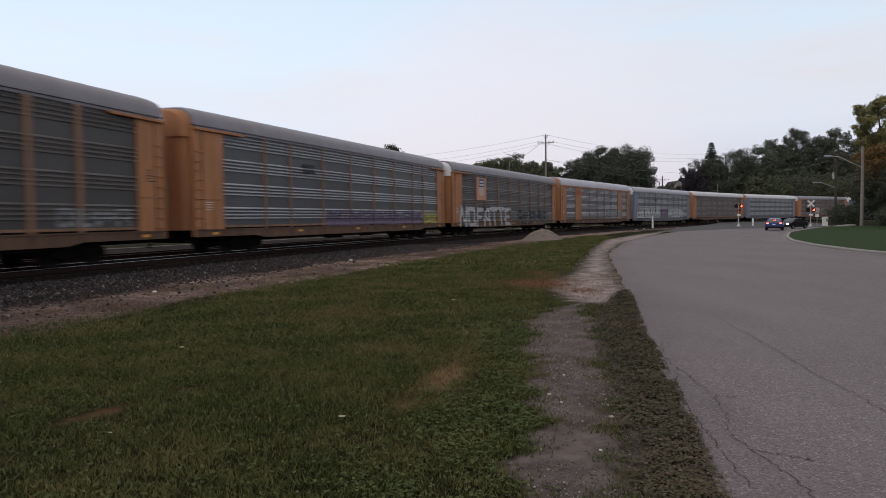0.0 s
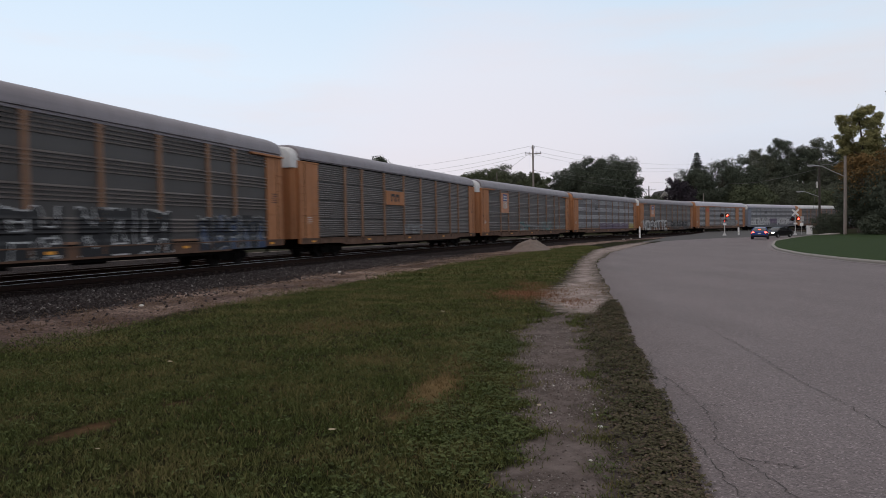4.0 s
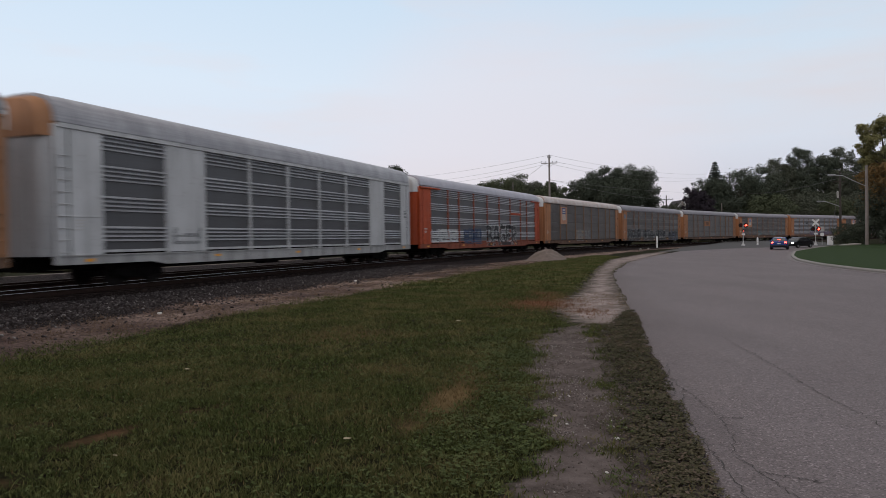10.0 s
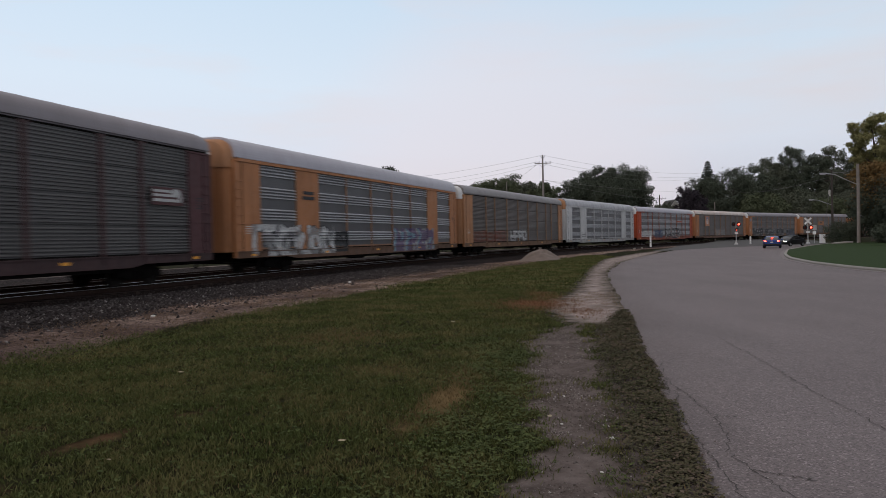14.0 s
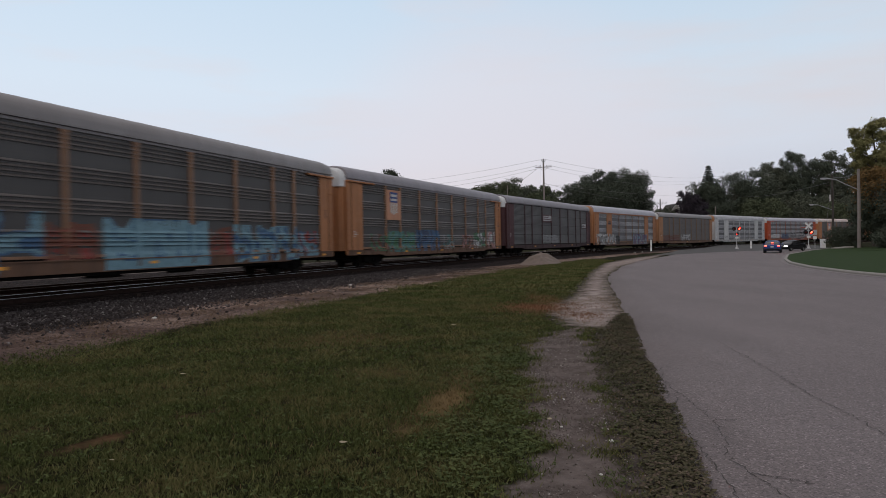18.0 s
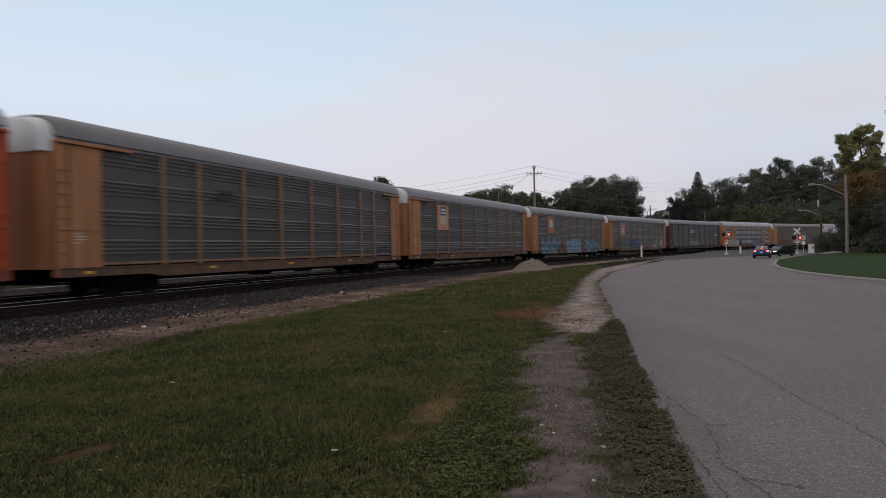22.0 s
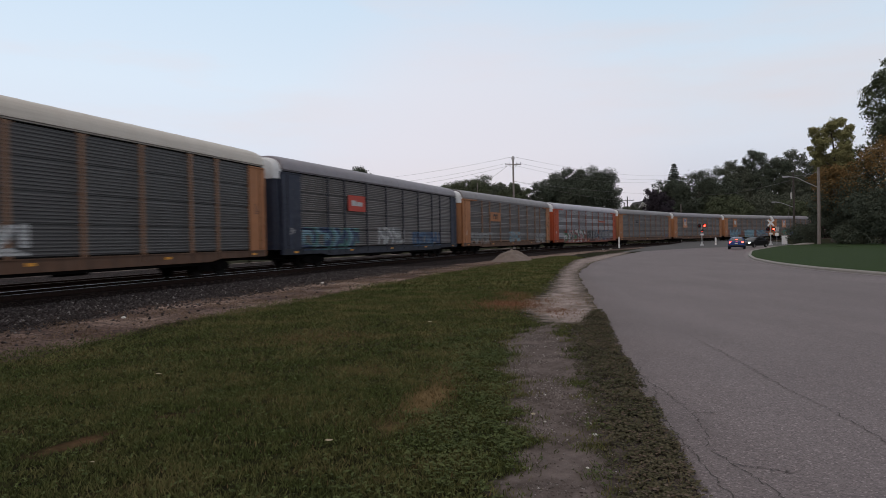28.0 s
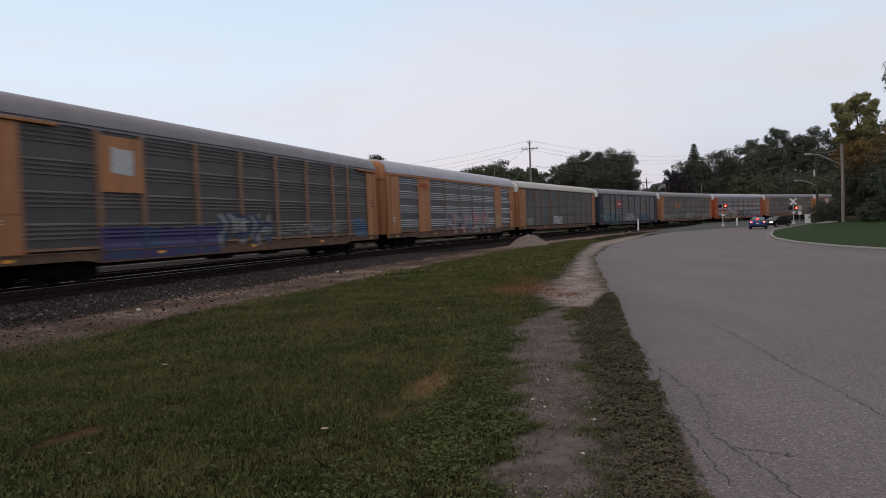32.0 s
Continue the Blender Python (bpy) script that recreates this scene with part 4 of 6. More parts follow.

* [Exercise instructions] Repeat verbatim all the material, but not the pictures.

* [Problem solution]
0.0 s
4.0 s
10.0 s
14.0 s
18.0 s
22.0 s
28.0 s
32.0 s
Continue the Blender Python (bpy) script that recreates this scene with part 4 of 6. More parts follow.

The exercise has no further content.